Introduction

Content delivery providers (CDNs) have distributed networks of caches in the Internet as a means for reducing load on Web servers, reducing network load for Internet Service Providers (ISPs) and improving performance for clients. In order to effectively deploy and manage cache and network resources, CDNs must be able to accurately identify areas of client demand. One means for doing this is by clustering clients that are topologically close to each other, and then placing caches in the areas where demand is typically large. This raises two immediate questions: how can clusters of clients be generated and once identified, how can caches be placed among the clusters so as to maximize their impact?

In this paper, we address the question of client clustering by presenting a new method that generates a hierarchy of client clusters. As opposed to recent work on IP client clustering described in [15], our method uses autonomous systems (AS's) as the basic cluster unit. We argue that clustering at the IP level results in cluster units which are too detailed, too numerous and do not readily lend themselves to higher levels of aggregation. In contrast, clustering at the AS level provides a natural means for not only identifying clients which should experience similar performance from a given cache but also for aggregating AS's into larger groups which should experience similar performance.

Our interest in the ability to aggregate AS's stems from the desire to clearly understand demand and to effectively distribute caches. Our clustering method enables groups of AS's to be coalesced into larger groups based on best path connectivity extracted from BGP routing tables. Specifically, our method considers the Hamming distance between AS's and their peers and coalesces AS's with minimal Hamming distance. For example, if $AS_1$ has peers $AS_2$ and $AS_3$, and $AS_4$ has peers $AS_2$ and $AS_3$, and $AS_5$, then $AS_1$ could be coalesced into $AS_4$ and $AS_4$ would become the exemplar for that group. Clearly, there is no strict hierarchy in the AS structure of the Internet so our algorithm works by successively relaxing the Hamming distance requirements for clustering. The result is that our tree structure does not reflect precise connectivity characteristics between AS's. However the average number of AS hops to what we classify as backbone AS's is 1.61 while the average tree depth in our graph is 1.96 thus, our approximation of a tree does not increase AS hop distance significantly.

The nature of our clustering algorithm is such that if we repeatedly apply it to a BGP data set, we would eventually collapse the entire network to a tree with a single root node. Our intention, however, is to only collapse the topology to a size which readily enables evaluation of demand and facilitates our cache placement algorithms. The result of our clustering algorithm presented in this paper is a set of 21 root AS trees. These root AS's consist of many of the major ISPs such as BBNPlanet and AT&T, but also some smaller ISPs such as LINX due to the nature of the algorithm. The root AS's connect on average with 7.29 other root AS's indicating a high level of connectivity between these nodes. The average out-degree of the root AS's (i.e.. the number of AS with whom they peer) is 198 with a median of 97 indicating that the root AS's facilitate Internet access to a large number of other AS's. These characteristics indicate that while a tree is an idealization of the actual AS topology, it does not abstract away detail essential in applying this structure in a number of areas.

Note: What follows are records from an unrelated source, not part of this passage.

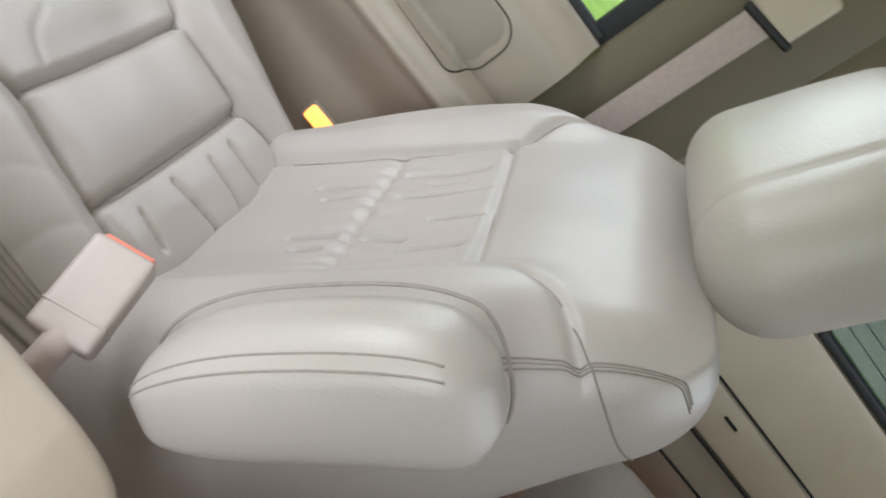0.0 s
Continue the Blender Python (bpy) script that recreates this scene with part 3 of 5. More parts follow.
buckle((0.166, -0.684, 0.379), (0, -0.92, 0.38), (-0.86, -0.20, -0.47), "taupe seat belt buckle with coral button beside the passenger seat")
buckle((-0.180, -0.566, 0.398), (0.35, -0.90, 0.2), (-0.05, -0.30, -0.95), "taupe seat belt buckle with coral button beside the driver seat")
# ---- centre console ----
def rr_sd(x, y, cx, cy, hw, hh, r):
    """Signed distance to a rounded rectangle, negative inside."""
    qx, qy = abs(x - cx) - hw + r, abs(y - cy) - hh + r
    return math.hypot(max(qx, 0), max(qy, 0)) + min(max(qx, qy), 0) - r


def axis(y):
    """The console's middle line, which runs a few degrees off the car's."""
    return 0.007 + (y + 0.21) * 0.07


def console_top(y):
    return float(np.interp(y, [-0.82, -0.79, -0.74, -0.68, -0.65, -0.42, -0.385, -0.34, -0.24, -0.20, -0.175], [0.345, 0.364, 0.374, 0.378, 0.377, 0.352, 0.336, 0.315, 0.286, 0.272, 0.245]))


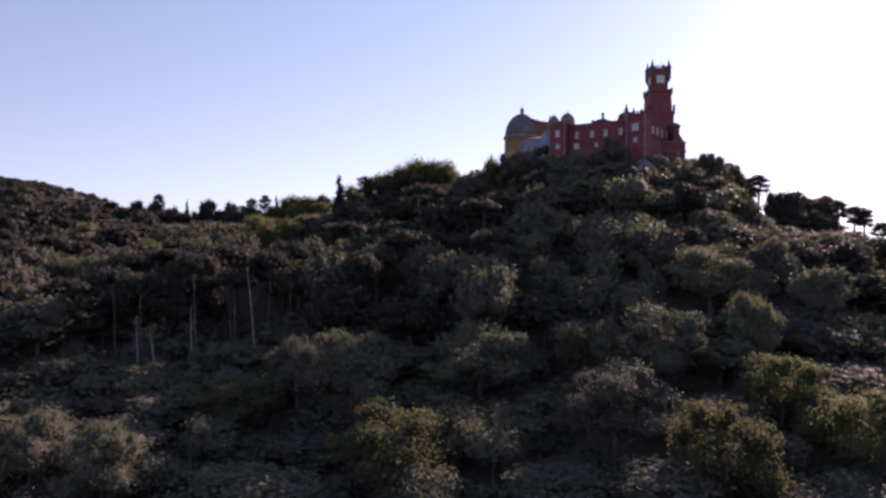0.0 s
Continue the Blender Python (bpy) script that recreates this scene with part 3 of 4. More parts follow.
for k in range(12):
    th = radians(180 + k * 18 - 5)
    o = Vector((CX + 7.45 * math.cos(th), CY + 7.45 * math.sin(th)))
    tgt = Vector((-math.sin(th), math.cos(th)))
    window(b, c, o - tgt, o + tgt, 1.0, 0.9, 93.6, 96.2, 0.22, M_PANE, False, -0.02)

# the ochre hall behind the dome
b, c = building("ochre_hall", PLAN, 39.0, 300.0, 48.6, 313.0, 80, 106.8, M_ORANGE, "tall weathered orange hall behind the domed tower", front=[(6.8, 1.0, 100, 102.5)], roof=0.9)
arc = [(42.0 + 7.0 * math.cos(radians(a)), 106.6 + 3.9 * math.sin(radians(a))) for a in range(0, 91, 9)] + [(39.0, 111.3), (36.5, 112.3)]
part("curved_gable", Geo().prism([(36.5, 100.0), (49.0, 100.0)] + arc, 299.0, 299.9), M_ORANGE, b, "curved orange gable wall", c)
g = Geo()
for (xa, za), (xb, zb) in zip(arc, arc[1:]):
    g.prism([(xa, za), (xa, za + 0.4), (xb, zb + 0.4), (xb, zb)], 298.75, 300.1)
part("gable_coping", g, M_LEAD, b, "dark stone coping along the curved gable", c)

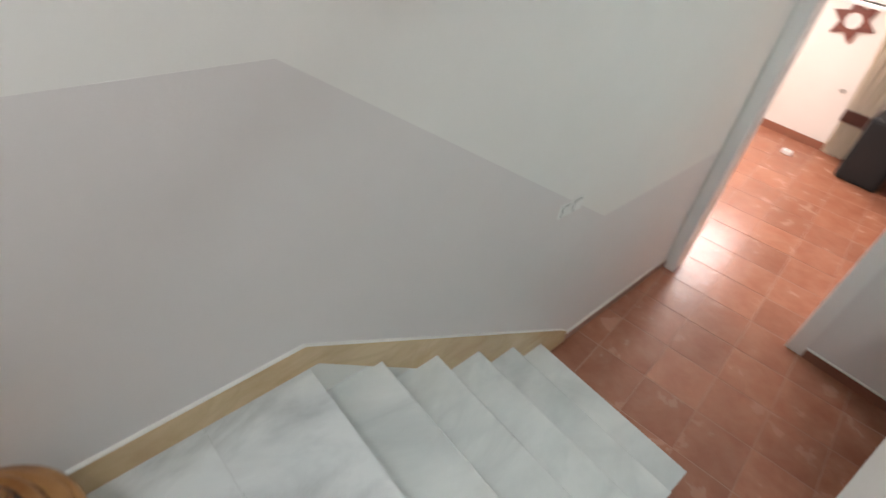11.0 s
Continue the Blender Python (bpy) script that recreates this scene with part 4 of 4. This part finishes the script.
def tile_mesh(w, h, name, mat, depth=0.01, bev=0.003):
    bm = bmesh.new()
    lo = [bm.verts.new((sx_ * w / 2, sy_ * h / 2, -depth)) for sx_, sy_ in ((-1, -1), (1, -1), (1, 1), (-1, 1))]
    mi = [bm.verts.new((sx_ * w / 2, sy_ * h / 2, -bev * 0.6)) for sx_, sy_ in ((-1, -1), (1, -1), (1, 1), (-1, 1))]
    hi = [bm.verts.new((sx_ * (w / 2 - bev), sy_ * (h / 2 - bev), 0)) for sx_, sy_ in ((-1, -1), (1, -1), (1, 1), (-1, 1))]
    for a, b in ((lo, mi), (mi, hi)):
        for i in range(4):
            bm.faces.new((a[i], a[(i + 1) % 4], b[(i + 1) % 4], b[i]))
    bm.faces.new(hi)
    bmesh.ops.recalc_face_normals(bm, faces=bm.faces[:])
    return shared(name, bm, mat)


floor_cellar = bpy.data.objects["floor_cellar"]
pitch = 0.313
tile = tile_mesh(pitch - 0.005, pitch - 0.005, "tile", TERRA, 0.006, 0.002)
turn_tiles = radians(7.0)
rng = random.Random(4)
ct, st = math.cos(turn_tiles), math.sin(turn_tiles)
for i in range(-13, 14):
    for j in range(-14, 15):
        lx, ly = (i + 0.5) * pitch, (j + 0.5) * pitch
        x = 0.172 + lx * ct - ly * st
        y = 0.632 + lx * st + ly * ct
        hall_part = XB - 0.12 < x < XW + 0.1 and YE - 0.3 < y < 2.6
        room_part = -0.35 < x < 2.6 and -3.38 < y <= YE
        if hall_part or room_part:
            o = new("tile", tile)
            o.parent = floor_cellar
            o.matrix_basis = Matrix.Translation((x, y, FL + rng.uniform(-0.0006, 0.0006))) @ Matrix.Rotation(turn_tiles, 4, 'Z')
floor_hall = bpy.data.objects["floor_hall"]
hall_tile = tile_mesh(0.397, 0.397, "hall_tile", HALLMARBLE, 0.003, 0.0008)
for i in range(3):
    for j in range(9):
        o = new("tile", hall_tile)
        o.parent = floor_hall
        o.matrix_basis = Matrix.Translation((-2.2 + 0.4 * i, -0.6 + 0.4 * j, 0))
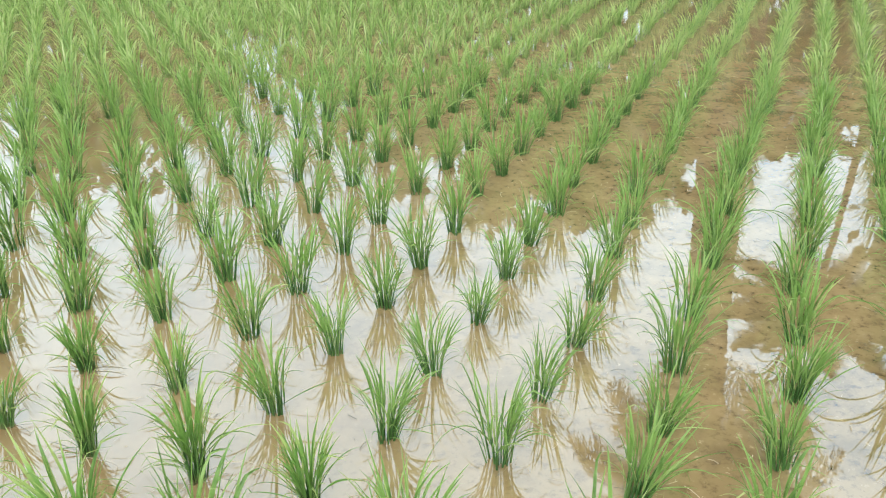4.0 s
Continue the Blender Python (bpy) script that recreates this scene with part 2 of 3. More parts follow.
# ---------------------------------------------------------------- mesh helpers
def mesh_of(name, verts, faces, mat, smooth=True):
    me = bpy.data.meshes.new(name)
    me.from_pydata([tuple(v) for v in verts], [], faces)
    me.materials.append(mat)
    if smooth:
        me.polygons.foreach_set("use_smooth", [True] * len(me.polygons))
    me.update()
    return me


class Soup:
    """Gathers pieces into one mesh."""

    def __init__(self):
        self.v, self.f, self.n = [], [], 0

    def add(self, verts, faces, m=None):
        verts = np.asarray(verts, float)
        if m is not None:
            a = np.array(m)
            verts = verts @ a[:3, :3].T + a[:3, 3]
        self.v.append(verts)
        self.f += [tuple(k + self.n for k in fc) for fc in faces]
        self.n += len(verts)

    def mesh(self, name, mat, smooth=True):
        return mesh_of(name, np.concatenate(self.v), self.f, mat, smooth)


def child(name, data, parent, label=""):
    ob = new(name, data)
    ob.parent = parent
    if label:
        ob["label"] = label
    return ob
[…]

One domain in which our tree hierarchy of AS's naturally lends itself is cache placement. Since our tree generation algorithm is based on best path information from BGP tables, it enables caches to be placed on AS hop paths which would actually be used in the Internet. Placement of caches in trees has been treated as a dynamic programming problem in [17] however the means by which trees were created was not treated in that work. We address the issue of optimal cache placement by describing a dynamic programming algorithm in which each subtree calculates the optimal use for 0 to $\ell$ caches in its subtree. Each parent node can then discover the maximum benefit from $\ell$ caches by distributing all of the caches among its children or by retaining one cache for itself.

We evaluate the effectiveness of our optimal cache placement algorithm by comparing it to the total cost of traffic when 0 to 50 caches are placed using a greedy algorithm and a random placement. We find that optimal placement of a small number of caches does measurably better than the other techniques, but that greedy placement performs surprisingly close to optimal when more caches are deployed.

The remainder of this paper is organized as follows: Section 2 discusses related work; Section 3 describes our process for constructing client clusters using BGP routing data; and Section 4 describes the results of evaluating client demand from a Web log using our clustering results. In Section 5 we present our algorithms for optimally placing caches based on client demand distribution, and in Section 6 we demonstrate the effectiveness of our cache placement methods. In Section 7, we summarize our results and conclude with directions for future study.